*Task objective*.
Copy out the listing in full, exactly as written, but not its pictures.

*Dataset extract*.
————————
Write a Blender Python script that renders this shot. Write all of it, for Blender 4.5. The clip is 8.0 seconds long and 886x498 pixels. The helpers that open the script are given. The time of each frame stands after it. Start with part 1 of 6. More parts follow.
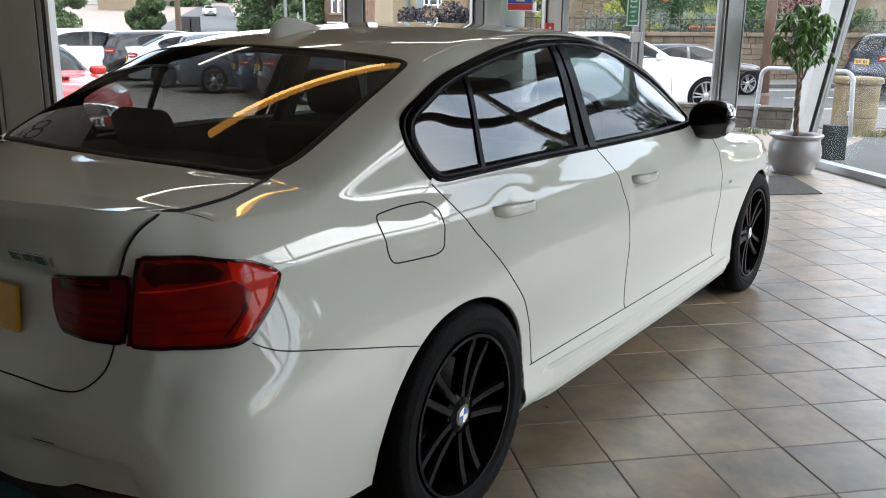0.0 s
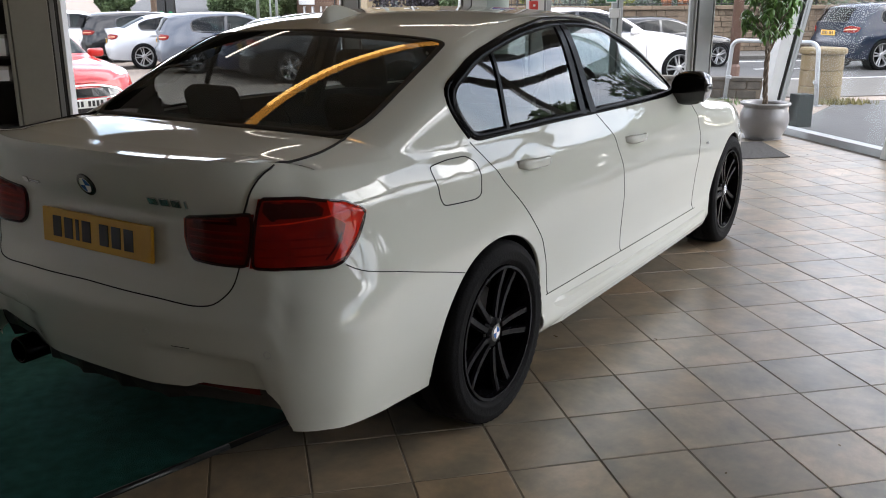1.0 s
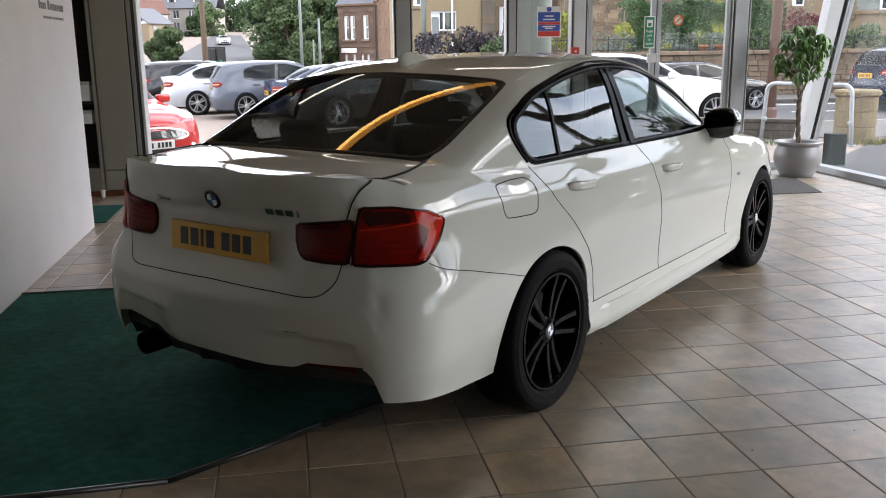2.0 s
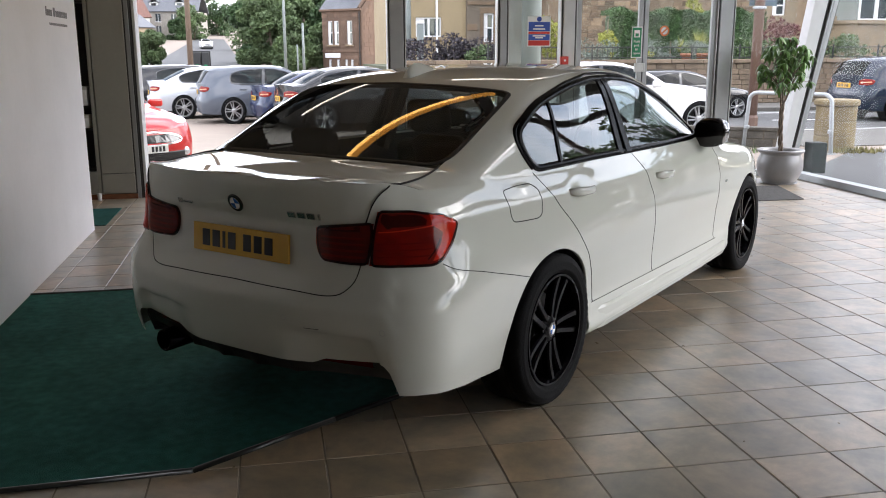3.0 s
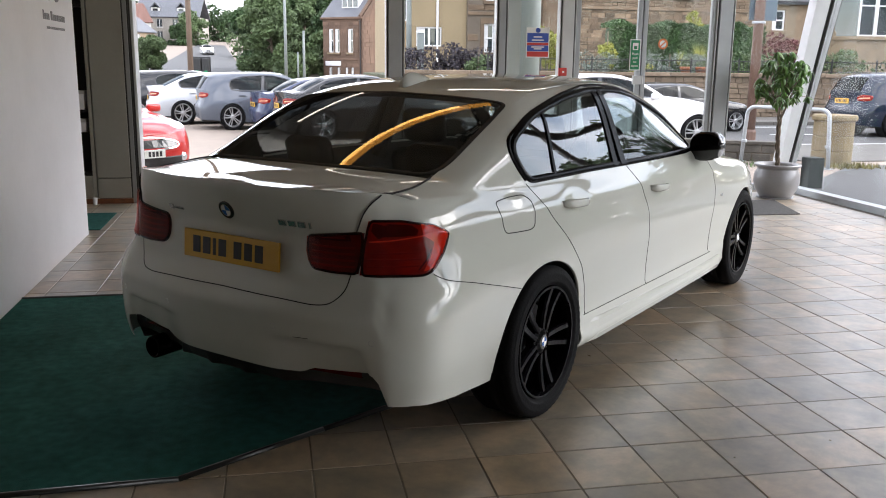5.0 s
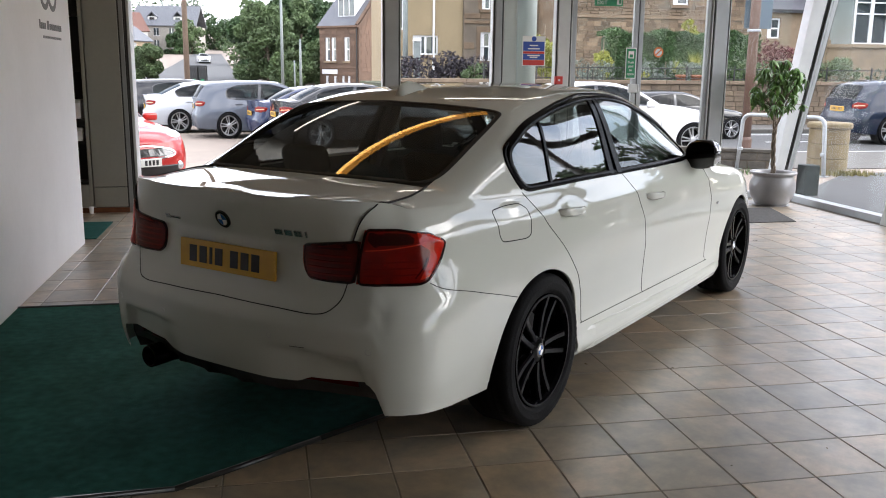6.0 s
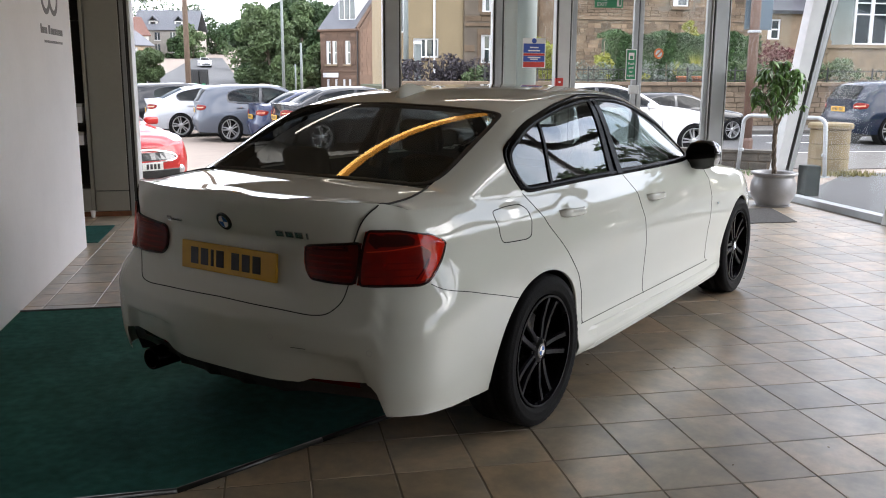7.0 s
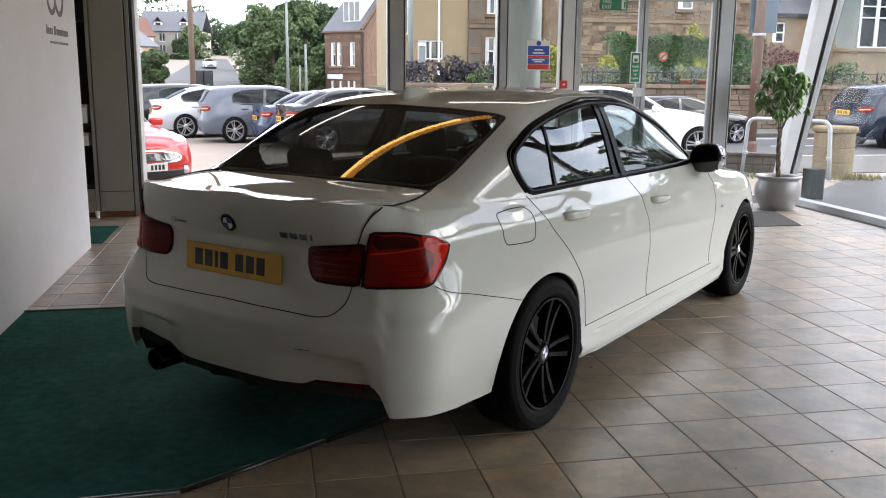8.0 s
————————
*Task answer*.
Write a Blender Python script that renders this shot. Write all of it, for Blender 4.5. The clip is 8.0 seconds long and 886x498 pixels. The helpers that open the script are given. The time of each frame stands after it. Start with part 1 of 6. More parts follow.
0.0 s
1.0 s
2.0 s
3.0 s
5.0 s
6.0 s
7.0 s
8.0 s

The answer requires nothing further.